-------- DATA SUPPLIED
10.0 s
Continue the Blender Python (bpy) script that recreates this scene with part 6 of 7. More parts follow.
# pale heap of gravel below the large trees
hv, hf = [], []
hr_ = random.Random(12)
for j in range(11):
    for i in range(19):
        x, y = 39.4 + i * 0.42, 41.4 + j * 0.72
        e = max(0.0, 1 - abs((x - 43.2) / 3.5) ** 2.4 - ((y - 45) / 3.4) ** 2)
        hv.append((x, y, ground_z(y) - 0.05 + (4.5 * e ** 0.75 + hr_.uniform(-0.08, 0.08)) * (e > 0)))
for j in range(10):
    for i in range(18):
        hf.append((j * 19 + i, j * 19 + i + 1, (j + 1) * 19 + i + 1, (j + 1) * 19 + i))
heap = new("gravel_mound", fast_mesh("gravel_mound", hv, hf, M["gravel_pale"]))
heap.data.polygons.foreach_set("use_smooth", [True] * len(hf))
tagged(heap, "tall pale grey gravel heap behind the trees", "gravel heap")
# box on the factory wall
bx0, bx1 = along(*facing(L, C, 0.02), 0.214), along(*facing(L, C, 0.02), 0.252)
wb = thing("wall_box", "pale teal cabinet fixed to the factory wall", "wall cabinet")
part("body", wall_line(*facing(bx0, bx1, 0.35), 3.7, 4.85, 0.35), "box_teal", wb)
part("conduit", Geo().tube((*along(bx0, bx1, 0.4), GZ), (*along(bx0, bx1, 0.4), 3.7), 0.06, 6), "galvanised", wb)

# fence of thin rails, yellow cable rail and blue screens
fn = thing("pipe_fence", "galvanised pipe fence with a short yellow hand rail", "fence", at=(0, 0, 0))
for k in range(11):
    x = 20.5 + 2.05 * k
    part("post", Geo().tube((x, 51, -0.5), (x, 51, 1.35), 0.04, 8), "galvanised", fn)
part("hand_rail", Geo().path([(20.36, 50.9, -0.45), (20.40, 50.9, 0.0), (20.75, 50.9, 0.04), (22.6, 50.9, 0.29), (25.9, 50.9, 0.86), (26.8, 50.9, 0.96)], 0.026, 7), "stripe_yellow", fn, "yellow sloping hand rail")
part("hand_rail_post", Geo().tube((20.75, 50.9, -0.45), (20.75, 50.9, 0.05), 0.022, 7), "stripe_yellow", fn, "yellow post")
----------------
-------- DATA SUPPLIED
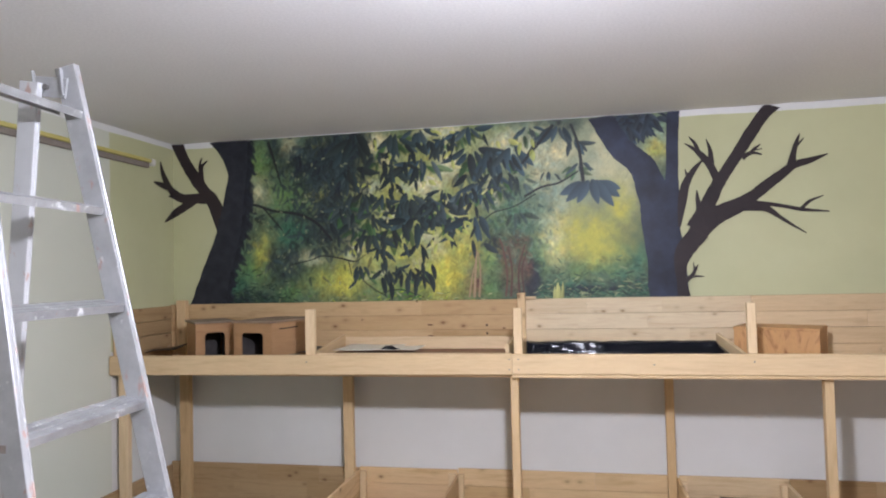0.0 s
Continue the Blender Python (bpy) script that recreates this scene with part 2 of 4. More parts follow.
----------------
-------- DATA SUPPLIED
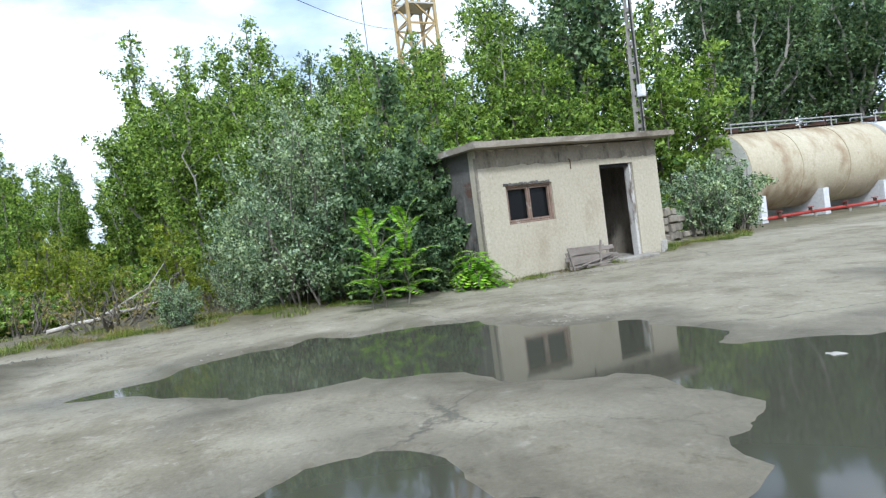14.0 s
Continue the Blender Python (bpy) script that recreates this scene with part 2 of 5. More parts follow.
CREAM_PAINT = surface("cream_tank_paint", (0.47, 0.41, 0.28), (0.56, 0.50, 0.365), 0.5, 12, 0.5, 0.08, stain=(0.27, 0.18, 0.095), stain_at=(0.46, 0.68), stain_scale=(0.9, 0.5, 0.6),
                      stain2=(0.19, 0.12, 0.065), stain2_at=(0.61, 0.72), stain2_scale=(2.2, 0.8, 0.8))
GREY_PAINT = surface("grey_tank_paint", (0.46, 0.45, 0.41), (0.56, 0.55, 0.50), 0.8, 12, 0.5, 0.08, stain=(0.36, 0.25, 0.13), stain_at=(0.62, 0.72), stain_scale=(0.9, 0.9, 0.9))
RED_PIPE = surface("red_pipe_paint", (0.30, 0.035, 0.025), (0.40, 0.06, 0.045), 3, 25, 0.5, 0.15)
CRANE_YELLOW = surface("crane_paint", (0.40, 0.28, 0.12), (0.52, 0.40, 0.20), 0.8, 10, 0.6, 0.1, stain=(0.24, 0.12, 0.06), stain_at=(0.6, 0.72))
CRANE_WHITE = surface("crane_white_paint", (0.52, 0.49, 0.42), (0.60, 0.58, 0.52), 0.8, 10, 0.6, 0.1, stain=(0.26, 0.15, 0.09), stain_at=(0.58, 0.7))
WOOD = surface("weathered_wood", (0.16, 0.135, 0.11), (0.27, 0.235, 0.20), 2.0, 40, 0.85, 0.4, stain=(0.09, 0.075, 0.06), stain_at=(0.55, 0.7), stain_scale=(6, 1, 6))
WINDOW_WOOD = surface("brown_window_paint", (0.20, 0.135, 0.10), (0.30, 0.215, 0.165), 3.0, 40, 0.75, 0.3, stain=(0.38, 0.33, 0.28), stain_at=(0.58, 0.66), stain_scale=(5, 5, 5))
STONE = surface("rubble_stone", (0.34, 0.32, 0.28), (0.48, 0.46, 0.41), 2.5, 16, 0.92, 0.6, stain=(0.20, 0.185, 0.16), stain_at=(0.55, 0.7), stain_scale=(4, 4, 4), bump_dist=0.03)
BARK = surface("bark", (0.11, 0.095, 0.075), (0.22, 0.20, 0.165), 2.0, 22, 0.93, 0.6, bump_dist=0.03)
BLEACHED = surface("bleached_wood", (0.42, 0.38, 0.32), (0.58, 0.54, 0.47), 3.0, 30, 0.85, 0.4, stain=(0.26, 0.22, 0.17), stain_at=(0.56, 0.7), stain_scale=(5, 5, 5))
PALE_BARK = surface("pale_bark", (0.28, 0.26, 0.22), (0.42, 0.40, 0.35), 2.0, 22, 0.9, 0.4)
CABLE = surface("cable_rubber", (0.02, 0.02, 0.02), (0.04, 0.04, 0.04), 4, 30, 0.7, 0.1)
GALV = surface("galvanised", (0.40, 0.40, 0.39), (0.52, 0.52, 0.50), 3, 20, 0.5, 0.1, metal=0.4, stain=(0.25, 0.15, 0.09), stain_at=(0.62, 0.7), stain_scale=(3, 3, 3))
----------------
TASK:
Copy every line above in which the string "follow" shows up.

FINAL RESULT:
Continue the Blender Python (bpy) script that recreates this scene with part 6 of 7. More parts follow.
Continue the Blender Python (bpy) script that recreates this scene with part 2 of 4. More parts follow.
Continue the Blender Python (bpy) script that recreates this scene with part 2 of 5. More parts follow.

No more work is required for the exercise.